Here’s a noncomprehensive list of other 9/11 conspiracy theorists in Trump’s orbit.
Alex Jones
Infowars’ Alex Jones is a self-described “founding father” of 9/11 conspiracy theories. He has repeatedly claimed that 9/11 was an “inside job” and said on the day of the attack that the government is “either using provocateur Arabs and allowing them to do it or this is full complicity,” described the events as “controlled demolitions,” and said Osama bin Laden was a “CIA asset,” among various other offensive speculations.
During the 2016 campaign, Trump appeared on Jones’ Infowars show and praised his “amazing” reputation. Trump himself pushed a 9/11 conspiracy theory from Infowars when he tweeted a link to the site.
Roger Stone
On July 10, Trump commuted the sentence of his longtime friend and ally Roger Stone, who was convicted of seven felonies for lying to investigators and obstructing the congressional investigation into the 2016 Trump campaign’s ties to Russian election interference.
In 2016, Stone pushed the baseless conspiracy theory that Hillary Clinton aide Huma Abedin was “connected to radical Islamic organizations” behind the 9/11 terrorist attacks.
Marjorie Taylor Greene
Trump recently endorsed QAnon conspiracy theorist and Republican congressional candidate Marjorie Taylor Greene. In a video uncovered by Media Matters exposing Greene as a 9/11 conspiracy theorist, she said “there's never any evidence shown for a plane in the Pentagon.” This is well documented as being false -- there is video and photographic evidence that a plane did hit the Pentagon.
Andrew Napolitano
Trump once described Fox's Andrew Napolitano as “a very talented legal mind.” Following the 2016 election, Napolitano told friends during the transition that he was on Trump’s short list for Supreme Court nominees after two personal meetings with the president-elect. In a 2017 press conference, then-White House press secretary Sean Spicer cited Napolitano to claim that the British government spied on the Trump campaign, causing an international diplomatic crisis.

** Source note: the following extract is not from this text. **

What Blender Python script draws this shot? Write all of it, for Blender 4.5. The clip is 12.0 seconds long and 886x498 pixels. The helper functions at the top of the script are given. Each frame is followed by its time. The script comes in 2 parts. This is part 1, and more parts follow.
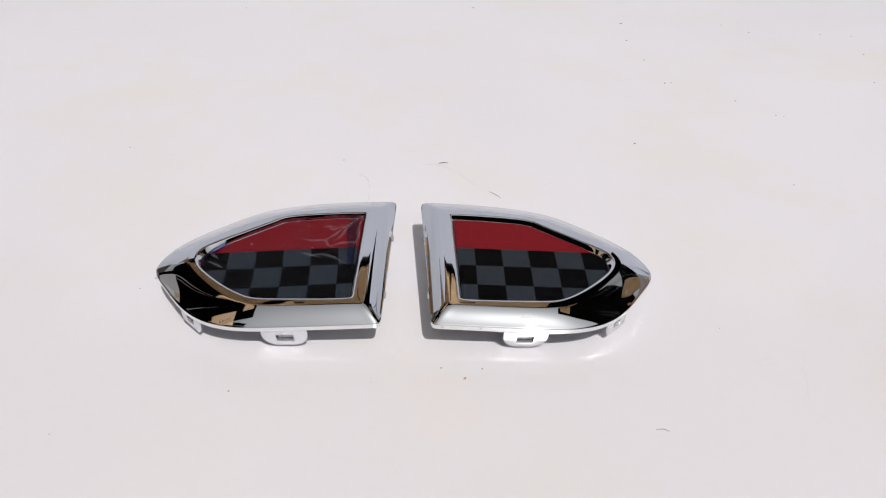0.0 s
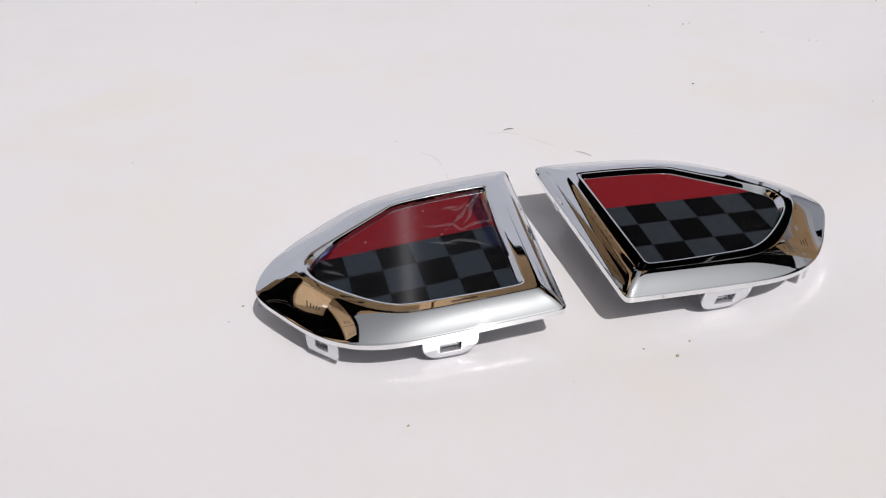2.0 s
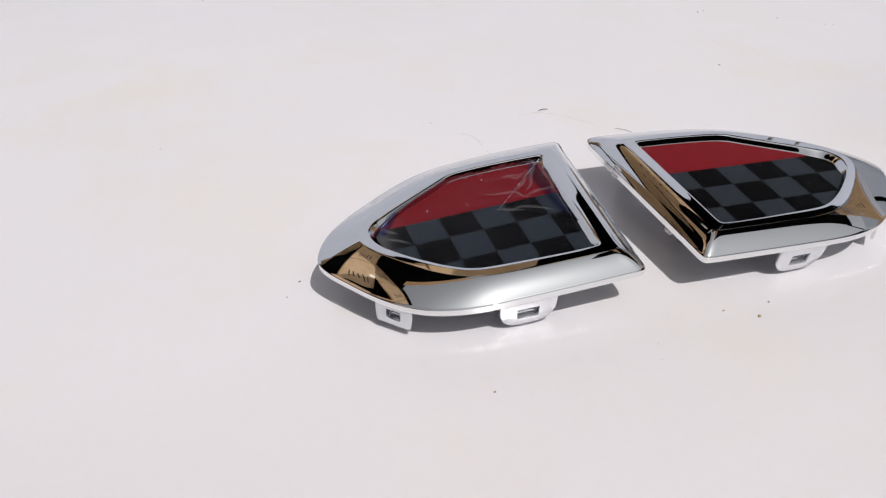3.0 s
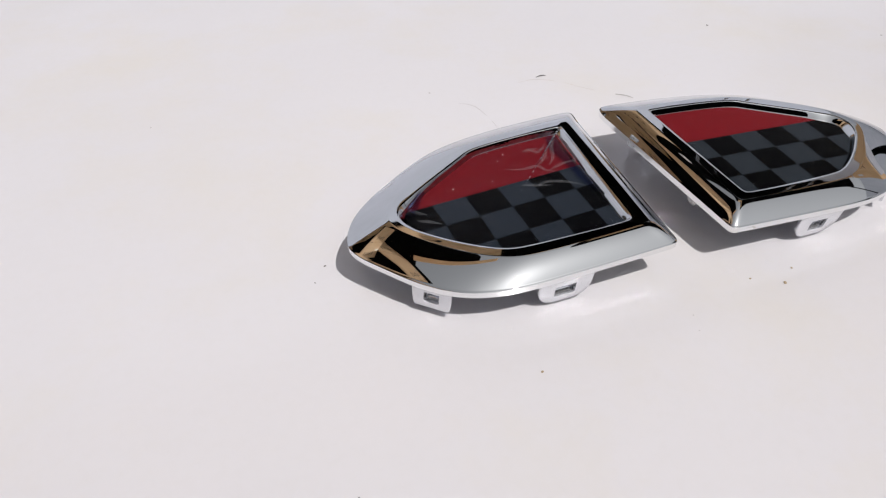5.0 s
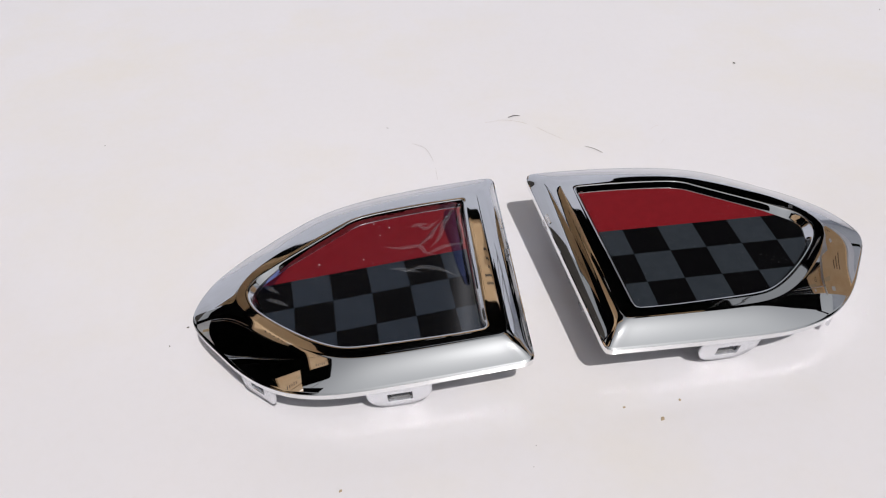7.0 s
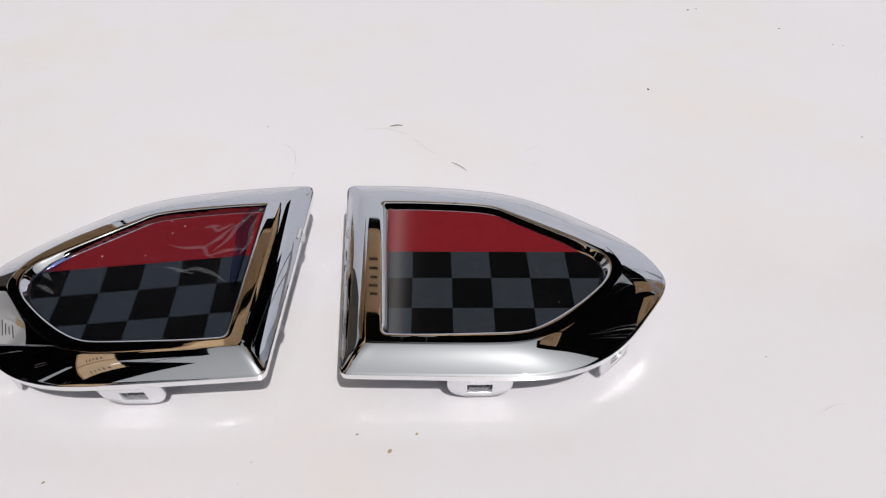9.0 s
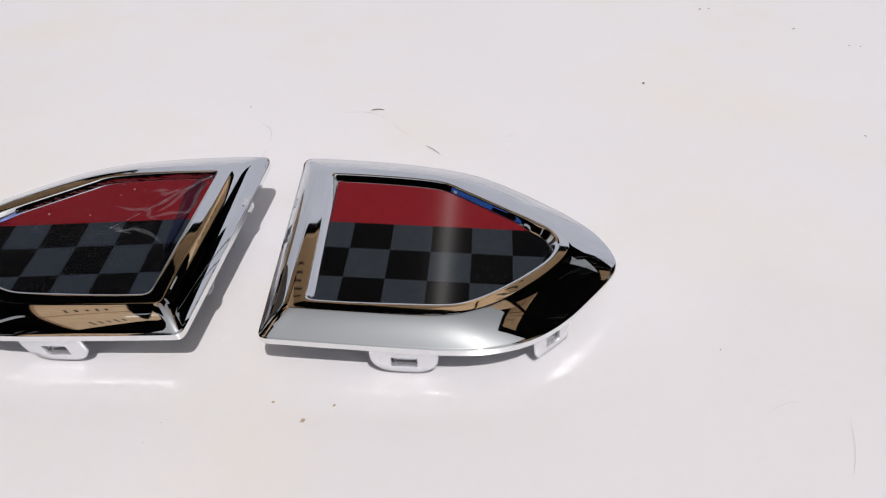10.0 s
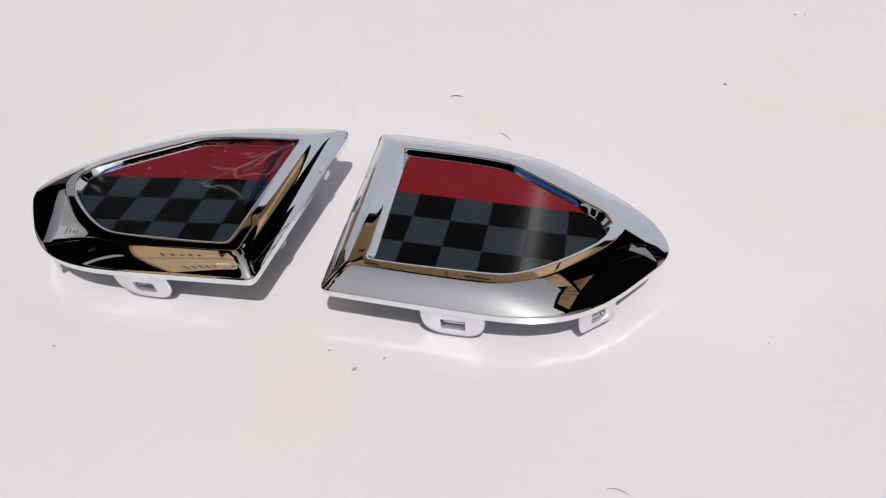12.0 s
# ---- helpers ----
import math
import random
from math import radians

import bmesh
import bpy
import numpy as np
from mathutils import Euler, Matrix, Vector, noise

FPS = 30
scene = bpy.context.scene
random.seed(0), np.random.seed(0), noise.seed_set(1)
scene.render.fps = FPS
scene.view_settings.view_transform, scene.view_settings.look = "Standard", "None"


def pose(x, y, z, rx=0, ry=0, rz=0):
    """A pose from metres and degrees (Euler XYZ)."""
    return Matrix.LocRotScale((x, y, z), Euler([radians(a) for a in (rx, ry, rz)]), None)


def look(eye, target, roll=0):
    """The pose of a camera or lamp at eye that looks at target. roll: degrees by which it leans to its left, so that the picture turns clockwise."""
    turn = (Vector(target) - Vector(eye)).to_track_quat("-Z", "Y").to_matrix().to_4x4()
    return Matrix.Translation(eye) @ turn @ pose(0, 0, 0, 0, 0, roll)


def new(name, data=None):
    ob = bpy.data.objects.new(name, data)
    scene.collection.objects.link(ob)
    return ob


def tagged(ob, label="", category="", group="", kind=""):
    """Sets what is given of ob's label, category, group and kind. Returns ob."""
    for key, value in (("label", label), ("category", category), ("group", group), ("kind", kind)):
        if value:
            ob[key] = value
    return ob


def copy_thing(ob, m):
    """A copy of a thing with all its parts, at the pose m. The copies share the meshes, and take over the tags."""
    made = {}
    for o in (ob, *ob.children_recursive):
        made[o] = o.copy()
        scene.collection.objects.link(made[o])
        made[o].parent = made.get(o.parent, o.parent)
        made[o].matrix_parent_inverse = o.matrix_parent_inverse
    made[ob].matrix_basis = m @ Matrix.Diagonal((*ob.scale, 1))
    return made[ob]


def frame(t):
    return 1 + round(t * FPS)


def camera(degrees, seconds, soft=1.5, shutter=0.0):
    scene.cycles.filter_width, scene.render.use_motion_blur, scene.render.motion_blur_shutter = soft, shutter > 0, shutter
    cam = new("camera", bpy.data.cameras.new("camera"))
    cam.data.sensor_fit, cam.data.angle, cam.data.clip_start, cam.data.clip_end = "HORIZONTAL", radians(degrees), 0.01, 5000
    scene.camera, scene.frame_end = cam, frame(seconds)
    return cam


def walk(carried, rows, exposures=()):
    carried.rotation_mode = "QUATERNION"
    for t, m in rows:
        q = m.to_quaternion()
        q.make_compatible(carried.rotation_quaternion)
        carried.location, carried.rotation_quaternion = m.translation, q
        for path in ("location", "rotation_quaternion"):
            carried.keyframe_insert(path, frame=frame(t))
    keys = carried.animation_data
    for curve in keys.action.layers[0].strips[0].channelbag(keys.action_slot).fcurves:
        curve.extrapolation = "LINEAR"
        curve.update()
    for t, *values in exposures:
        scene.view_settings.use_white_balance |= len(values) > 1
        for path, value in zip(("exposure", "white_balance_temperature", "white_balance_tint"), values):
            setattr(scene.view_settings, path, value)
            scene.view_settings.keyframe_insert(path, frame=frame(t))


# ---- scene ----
cam = camera(65.0, 12.0, soft=1.2)
PATH = [
    (0, (0.03045, -0.02058, 0.32407), (0.0268, 1.5773, -0.8788), 2.61),
    (0.5, (-0.01588, 0.00914, 0.31054), (0.0043, 1.6117, -0.8859), 0.97),
    (1, (-0.05518, 0.02709, 0.29710), (0.0814, 1.6226, -0.9011), 0.49),
    (1.5, (-0.08893, 0.03865, 0.27770), (0.1384, 1.6186, -0.9273), -0.38),
    (2, (-0.11388, 0.04703, 0.25709), (0.1587, 1.6343, -0.9288), -0.73),
    (2.5, (-0.13899, 0.05112, 0.24165), (0.1927, 1.6515, -0.9111), -0.56),
    (3, (-0.16102, 0.05206, 0.22696), (0.1796, 1.6579, -0.9155), -0.89),
    (5, (-0.19723, 0.07227, 0.23366), (0.2582, 1.5729, -1.0076), -0.11),
    (5.5, (-0.17262, 0.09570, 0.24658), (0.2590, 1.5585, -1.0472), 0.47),
    (6, (-0.13614, 0.10291, 0.25075), (0.1722, 1.5879, -1.0530), -0.76),
    (6.5, (-0.10351, 0.10313, 0.25798), (0.0809, 1.6006, -1.0548), -1.78),
    (7, (-0.05916, 0.10441, 0.26270), (0.0429, 1.6045, -1.0562), -2.30),
    (7.5, (-0.02016, 0.10878, 0.26536), (0.0436, 1.6028, -1.0627), -1.26),
    (9.5, (0.10742, 0.11144, 0.25126), (-0.0344, 1.6302, -1.0423), -1.47),
    (10, (0.13083, 0.11031, 0.23277), (-0.0880, 1.6443, -1.0317), -1.73),
    (10.5, (0.15104, 0.11031, 0.22227), (-0.1622, 1.6374, -1.0306), -2.33),
    (11, (0.16199, 0.11525, 0.21617), (-0.2053, 1.6292, -1.0381), -2.34),
    (11.5, (0.15796, 0.10614, 0.22045), (-0.2660, 1.6076, -1.0308), -2.45),
    (12, (0.14676, 0.09093, 0.23076), (-0.3063, 1.5863, -1.0176), -2.67),
]
walk(cam, [(t, look(eye, target, roll)) for t, eye, target, roll in PATH])

# ---- light ----
SUN_WAY = Vector((0.25, -0.535, 1.0)).normalized()      # from the place towards the sun
world = bpy.data.worlds.new("sky")
scene.world = world
world.use_nodes = True
wn, wl = world.node_tree.nodes, world.node_tree.links
sky = wn.new("ShaderNodeTexSky")
sky.sky_type, sky.sun_disc = "NISHITA", False
sky.sun_elevation = math.asin(SUN_WAY.z)
sky.sun_rotation = math.atan2(SUN_WAY.x, SUN_WAY.y)
sky.air_density, sky.dust_density = 1.0, 1.2
haze = wn.new("ShaderNodeHueSaturation")                # thin white haze over the whole sky
haze.inputs["Saturation"].default_value = 0.10
wl.new(sky.outputs["Color"], haze.inputs["Color"])
wl.new(haze.outputs["Color"], wn["Background"].inputs["Color"])
wn["Background"].inputs["Strength"].default_value = 0.112
sun = new("sun", bpy.data.lights.new("sun", "SUN"))
sun.data.energy, sun.data.angle, sun.data.color = 3.1, radians(0.55), (1.0, 0.955, 0.925)
sun.matrix_world = look(SUN_WAY * 5, (0, 0, 0))
scene.cycles.sample_clamp_indirect = 0.0
scene.cycles.use_guiding = True                         # finds the light that the chrome throws on the sheet
scene.cycles.guiding_training_samples = 128
scene.cycles.blur_glossy = 0.0                          # keep the bright curves that the chrome throws on the sheet crisp
scene.view_settings.exposure = -0.23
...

Napolitano is a 9/11 truther who said during an appearance on Jones’ radio show that it is “hard” to believe that World Trade Center Building 7 “came down by itself,” and that “twenty years from now, people will look at 9/11 the way we look at the assassination of JFK today. It couldn't possibly have been done the way the government told us.”
Mark Dice
The Trump administration hosted 9/11 conspiracy theorist Mark Dice at a 2019 “social media summit” at the White House.
Dice has claimed the “Illuminati were instrumental in assuring that the 9/11 attacks happened.” He also once organized a letter writing campaign to the military to “explain the evidence that the 9/11 attacks were aided by corrupt U.S. officials for political purposes.”
Jerome Corsi
Jerome Corsi is an Ivy League-credentialed “hero of the ‘9/11 Truth’ movement” who Trump has praised on Twitter and once shared a column Corsi wrote for the right-wing conspiracy website WorldNetDaily.
According to The New York Times, Corsi pushed the debunked conspiracy theory that the jet fuel from the hijacked planes which crashed into the World Trade Center could not have melted steel during an appearance on Alex Jones’ radio show. Corsi is a close associate of Stone and was also involved in former special counsel Robert Mueller’s investigation into the 2016 Trump campaign.